In its latest earnings report for 2024, Kimberly-Clark has demonstrated solid performance amid its ongoing transformation strategy, ‘Powering Care.’ The company reported results that surpassed its long-term growth targets, driven by innovation-led growth, improved product mix, and significant efficiency gains. These successes have enabled the company to reinvest in its brands and capabilities, promising attractive returns for shareholders.

Key financial highlights include a slight decline in net sales to $4.9 billion for the fourth quarter, with a 2.3% increase in organic sales. Adjusted gross margin improved to 35.4%, supported by strong productivity savings. Adjusted operating profit rose by 2.1% to $684 million, despite challenges from foreign currency impacts and divestitures. For the full year, adjusted earnings per share increased by 11.1%, reflecting robust growth in adjusted operating profit and strategic reinvestments.

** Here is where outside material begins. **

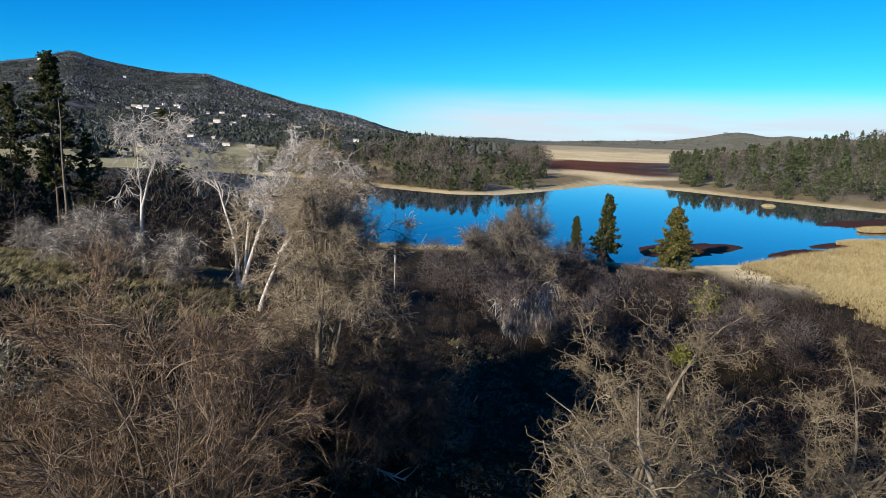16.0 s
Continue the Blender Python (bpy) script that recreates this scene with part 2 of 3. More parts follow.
def thing(name, at, label, category, group="", turn=0.0, kind=""):
    ob = new(name)
    ob.empty_display_size = 0.2
    ob.matrix_basis = pose(*at, 0, 0, turn)
    return tagged(ob, label, category, group, kind)


def unit(a):
    return a / np.maximum(1e-9, np.linalg.norm(a, axis=-1, keepdims=True))


def tubes(p, r, sides):
    """Round rods along the lines p (n, k, 3) with the radii r (n, k)."""
    n, k, _ = p.shape
    t = unit(np.gradient(p, axis=1))
    ref = np.where(np.abs(t[..., 2:3]) > 0.9, np.array([1.0, 0, 0]), np.array([0, 0, 1.0]))
    a = unit(np.cross(t, ref))
    b = np.cross(t, a)
    w = np.arange(sides) * 2 * math.pi / sides
    ring = p[:, :, None] + r[:, :, None, None] * (a[:, :, None] * np.cos(w)[None, None, :, None] + b[:, :, None] * np.sin(w)[None, None, :, None])
    i = np.arange(n)[:, None, None] * k * sides + np.arange(k - 1)[None, :, None] * sides
    s = np.arange(sides)[None, None, :]
    q = np.stack([i + s, i + (s + 1) % sides, i + sides + (s + 1) % sides, i + sides + s], -1).reshape(-1, 4)
    return ring.reshape(-1, 3), q


def stack(pieces):
    v, f, o = [], [], 0
    for a, b in pieces:
        v.append(a), f.append(b + o)
        o += len(a)
    return np.concatenate(v), np.concatenate(f)


def lines(rng, start, way, length, segs, wobble, lift):
    """Wandering lines; lift bends them up (or, below 0, down)."""
    p, d = [start], unit(way)
    step = (length / segs)[:, None]
    lift = np.broadcast_to(np.asarray(lift, float).reshape(-1, 1), (len(start), 1))
    arc = rng.normal(0, wobble * 0.8, d.shape)
    for _ in range(segs):
        p.append(p[-1] + d * step)
        d = unit(d + arc + rng.normal(0, wobble * 0.8, d.shape) + lift * np.array([0, 0, 1.0]))
    return np.stack(p, 1)


def spawn(rng, p, each, lo, hi, angle, spread=0.25):
    """Starts and ways of side shoots on the lines p. Returns start, way, parent's index, place along it."""
    n, k, _ = p.shape
    i = np.repeat(np.arange(n), each)
    u = rng.uniform(lo, hi, len(i))
    x = u * (k - 1)
    j = np.minimum(x.astype(int), k - 2)
    fr = (x - j)[:, None]
    a, b = p[i, j], p[i, j + 1]
    t = unit(b - a)
    side = unit(np.cross(t, rng.normal(0, 1, t.shape)))
    ang = np.maximum(0.1, rng.normal(angle, spread, len(i)))[:, None]
    return a + (b - a) * fr, t * np.cos(ang) + side * np.sin(ang), i, u


def taper(r0, r1, k):
    w = np.linspace(0, 1, k)[None, :]
    return np.asarray(r0).reshape(-1, 1) * (1 - w) + np.asarray(r1).reshape(-1, 1) * w


def leaves(rng, centres, size, flat=0.0):
    """Small four-cornered leaves, turned at random, round the centres."""
    n = len(centres)
    a = unit(rng.normal(0, 1, (n, 3)))
    b = unit(np.cross(a, rng.normal(0, 1, (n, 3))))
    s = size * rng.uniform(0.5, 1.4, (n, 1))
    q = np.stack([centres - a * s, centres - b * s * 0.45, centres + a * s, centres + b * s * 0.45], 1)
    return q.reshape(-1, 3), np.arange(4 * n).reshape(-1, 4)


def room(start, way, dome):
    """How far each way goes until it leaves the crown's egg: centre height, radius, half height."""
    zc, rx, rz = dome
    k = np.array([1 / rx, 1 / rx, 1 / rz])
    o, d = (start - np.array([0, 0, zc])) * k, unit(way) * k
    a, b, c = (d * d).sum(1), (o * d).sum(1), (o * o).sum(1) - 1
    q = b * b - a * c
    return np.where(q > 0, (-b + np.sqrt(np.maximum(q, 0))) / a, 0).clip(0.25, None)


def bare_tree(name, seed, height, spread, trunk_r, bark, twig, label, stems=1, stem_angle=0.15, clear=0.25, limbs=9, limb_angle=0.9,
              limb_ratio=0.55, fall=0.6, limb_lift=0.06, sub=8, twigs=7, fine=5, wobble=0.16, droop=0.0, twig_r=0.011, fine_len=0.55, lean=(0, 0), group="", category="bare tree", shoot_segs=2, split=True, ang=(0.75, 0.7, 0.6), twig_segs=3, dome=None, inner_bark=None, fork=0.0, stem_lines=None, stem_wobble=0.45, limb_thick=0.5, thin_low=0.0):
    """A leafless tree: stems, limbs, branches, twigs and finest shoots. It stands at the origin until it is copied to its places."""
    rng = np.random.default_rng(seed)
    root = thing(name, (0, 0, 0), label, category, group)
    az = rng.uniform(0, 2 * math.pi) + np.arange(stems) * 2.4
    tilt = stem_angle * (rng.uniform(0.5, 1.3, stems) if dome is None else np.sqrt(np.linspace(0.02, 1, stems)))
    way = np.stack([np.sin(tilt) * np.cos(az) + lean[0], np.sin(tilt) * np.sin(az) + lean[1], np.cos(tilt)], 1)
    start = np.zeros((stems, 3))
    start[:, 0], start[:, 1] = np.cos(az) * trunk_r * 0.8 * (stems > 1), np.sin(az) * trunk_r * 0.8 * (stems > 1)
    start[:, 2] = -0.35 + fork
    if fork:
        # one stout trunk below the fork
        q = lines(rng, np.array([[0, 0, -0.35]]), np.array([[0.04, 0, 1.0]]), np.array([fork + 0.3]), 5, 0.03, 0.0)
        part("trunk", mesh("trunk", *tubes(q, np.array([[2.3, 1.7, 1.5, 1.5, 1.45, 1.1]]) * trunk_r, 12), bark), root)
    length = height * 0.86 * rng.uniform(0.75, 1.05, stems)
    if dome:
        length = room(start, way, dome) * rng.uniform(0.8, 1.0, stems)
    p0 = lines(rng, start, way, length, 9, wobble * stem_wobble, 0.02)
    if stem_lines:
        # stems that follow the given bends: (x, y, height) from the foot up
        w = np.linspace(0, 1, 10)
        p0 = np.stack([np.stack([np.interp(w, np.linspace(0, 1, len(q)), [c[a] for c in q]) for a in range(3)], 1) for q in stem_lines])
        p0[:, 1:] += rng.normal(0, 0.06, p0[:, 1:].shape)
    girth = trunk_r * (1 - thin_low * tilt / tilt.max())
    r0 = taper(girth, girth * 0.06, 10)
    r0[:, 0] *= 1.45
    for i in range(stems):
        v, f = tubes(p0[i:i + 1], r0[i:i + 1], 9)
        part("trunk" if stems == 1 else "stem", mesh("stem", v, f, bark), root)
    s, w, _, u = spawn(rng, p0, limbs, clear, 0.98, limb_angle, 0.25)
    l1 = spread * limb_ratio * 1.75 * rng.uniform(0.6, 1.1, len(s)) * (1.1 - fall * u)
    if dome:
        l1 = np.minimum(l1 * 1.3, room(s, w, dome) * rng.uniform(0.7, 1.03, len(s)))
    p1 = lines(rng, s, w, l1, 7, wobble, limb_lift)
    rr = trunk_r * limb_thick * (1.05 - 0.75 * u)
    r1 = taper(rr, rr * 0.15, 8)
    if split:
        for i in range(len(p1)):
            v, f = tubes(p1[i:i + 1], r1[i:i + 1], 6)
            part("limb", mesh("limb", v, f, bark), root)
    s, w, i2, u = spawn(rng, p1, sub, 0.2, 1.0, ang[0], 0.25)
    l2 = l1[i2] * 0.5 * rng.uniform(0.5, 1.1, len(s)) * (1.15 - 0.5 * u)
    if dome:
        l2 = np.minimum(l2, room(s, w, dome) * 1.05)
    p2 = lines(rng, s, w, l2, 5, wobble * 1.15, limb_lift - droop * 0.5)
    r2 = taper(np.maximum(twig_r * 2.0, rr[i2] * 0.3), np.full(len(s), twig_r * 1.2), 6)
    s, w, i3, u = spawn(rng, p2, twigs, 0.1, 1.0, ang[1], 0.25)
    l3 = np.maximum(fine_len, l2[i3] * 0.5) * rng.uniform(0.5, 1.1, len(s))
    p3 = lines(rng, s, w, l3, twig_segs, wobble * 1.5, 0.04 - droop)
    r3 = taper(np.full(len(s), twig_r * 1.3), np.full(len(s), twig_r * 0.7), twig_segs + 1)
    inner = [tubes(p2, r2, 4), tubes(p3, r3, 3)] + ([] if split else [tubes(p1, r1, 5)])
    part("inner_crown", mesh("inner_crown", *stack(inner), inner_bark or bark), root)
    s, w, _, u = spawn(rng, p3, fine, 0.0, 1.0, ang[2], 0.32)
    l4 = fine_len * rng.uniform(0.25, 1.35, len(s))
    p4 = lines(rng, s, w, l4, shoot_segs, wobble * 2.2, 0.05 - droop * 1.2)
    r4 = taper(np.full(len(s), twig_r), np.full(len(s), twig_r * 0.5), shoot_segs + 1)
    part("crown", mesh("crown", *tubes(p4, r4, 3), twig), root, "fine leafless shoots")
    return root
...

The company continues to focus on strategic initiatives such as the divestiture of non-core businesses and enhancing its competitive edge through innovation and efficiency. Its North American segment showed steady growth, while international segments benefitted from pricing gains in hyperinflationary economies and productivity savings.

Looking ahead to 2025, Kimberly-Clark remains optimistic about sustaining organic growth and operating momentum. The company expects to continue outperforming category growth rates, despite potential headwinds from currency translation and business exits. The management is committed to building on its transformation achievements to enhance value for shareholders and stakeholders alike.